======== Data lines ========
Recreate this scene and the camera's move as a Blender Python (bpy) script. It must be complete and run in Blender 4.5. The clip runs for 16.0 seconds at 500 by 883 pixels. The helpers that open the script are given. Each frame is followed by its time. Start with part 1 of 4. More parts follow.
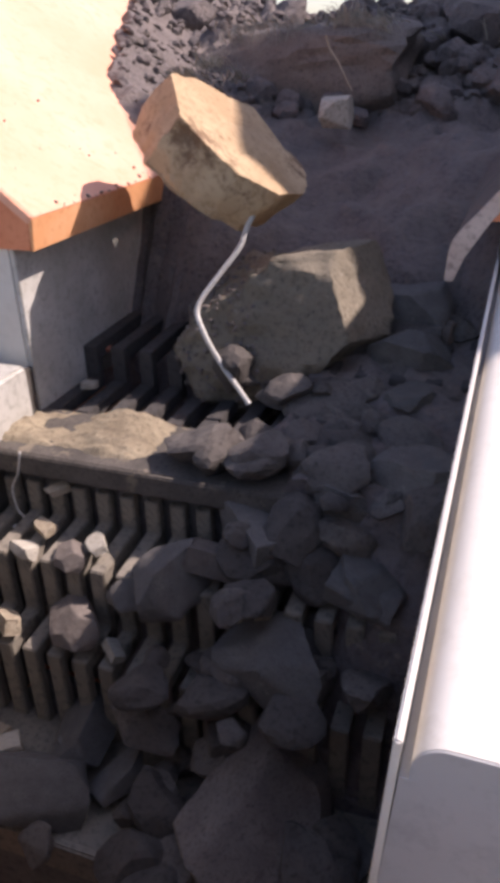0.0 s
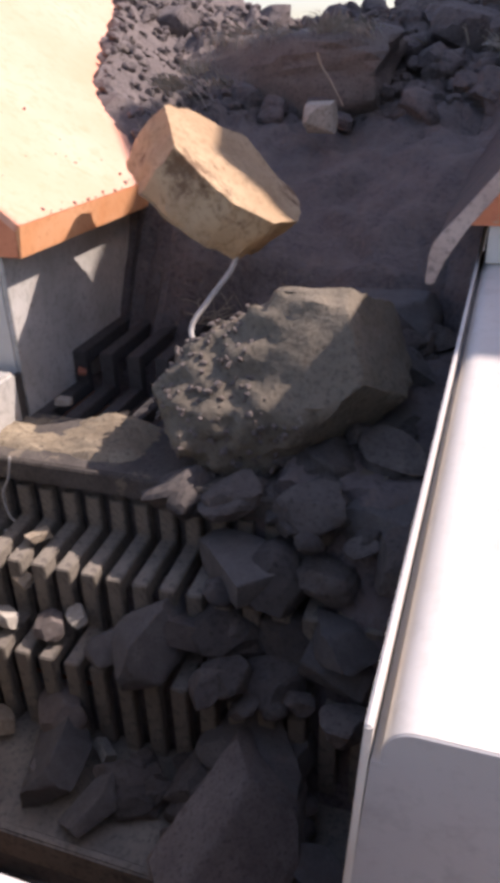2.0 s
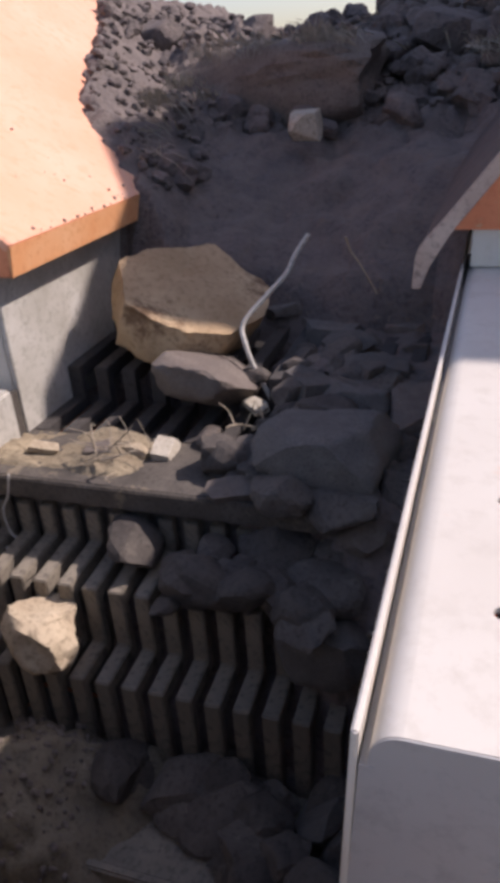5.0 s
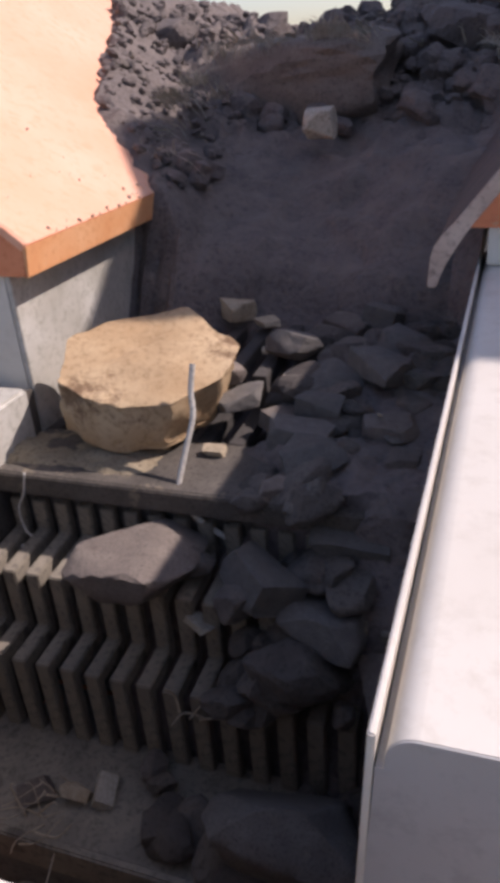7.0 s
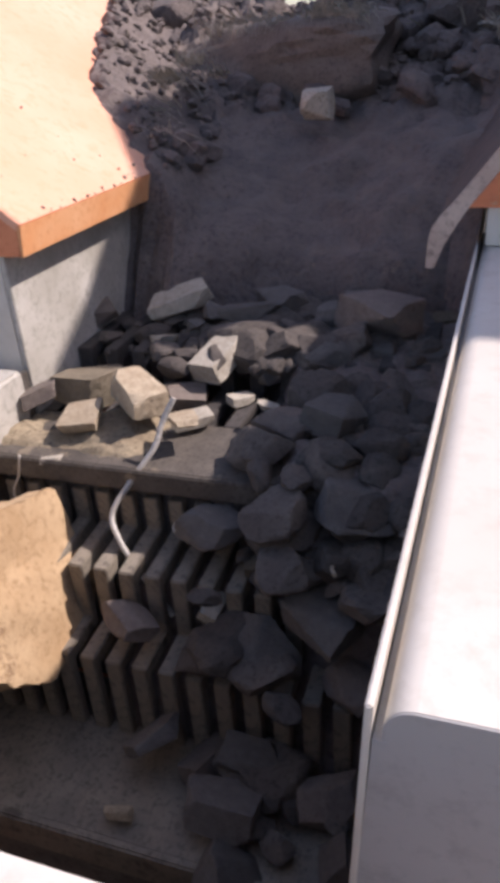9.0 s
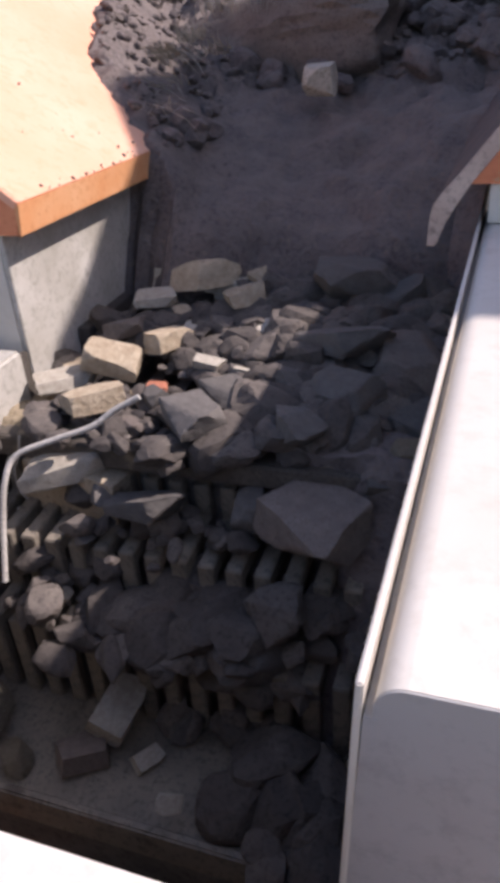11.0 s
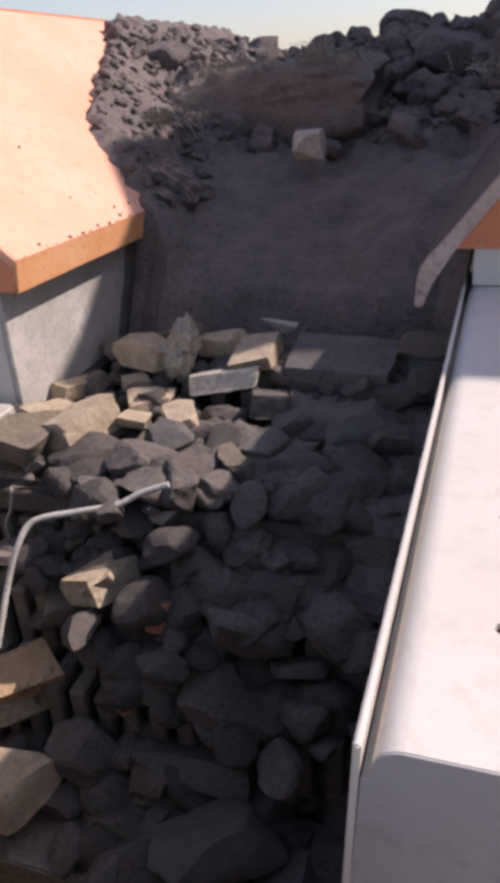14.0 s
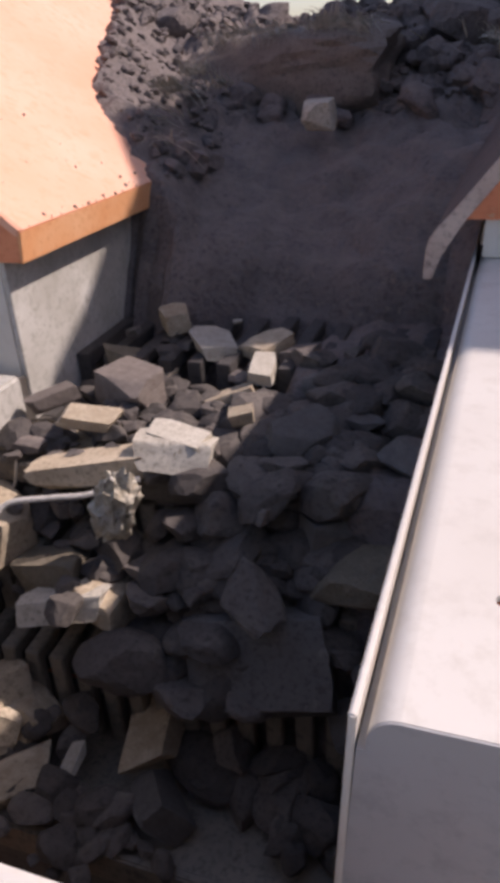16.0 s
========
Task directions:
Omit the pictures, then output the rest of the listing exactly.

Problem solution:
Recreate this scene and the camera's move as a Blender Python (bpy) script. It must be complete and run in Blender 4.5. The clip runs for 16.0 seconds at 500 by 883 pixels. The helpers that open the script are given. Each frame is followed by its time. Start with part 1 of 4. More parts follow.
0.0 s
2.0 s
5.0 s
7.0 s
9.0 s
11.0 s
14.0 s
16.0 s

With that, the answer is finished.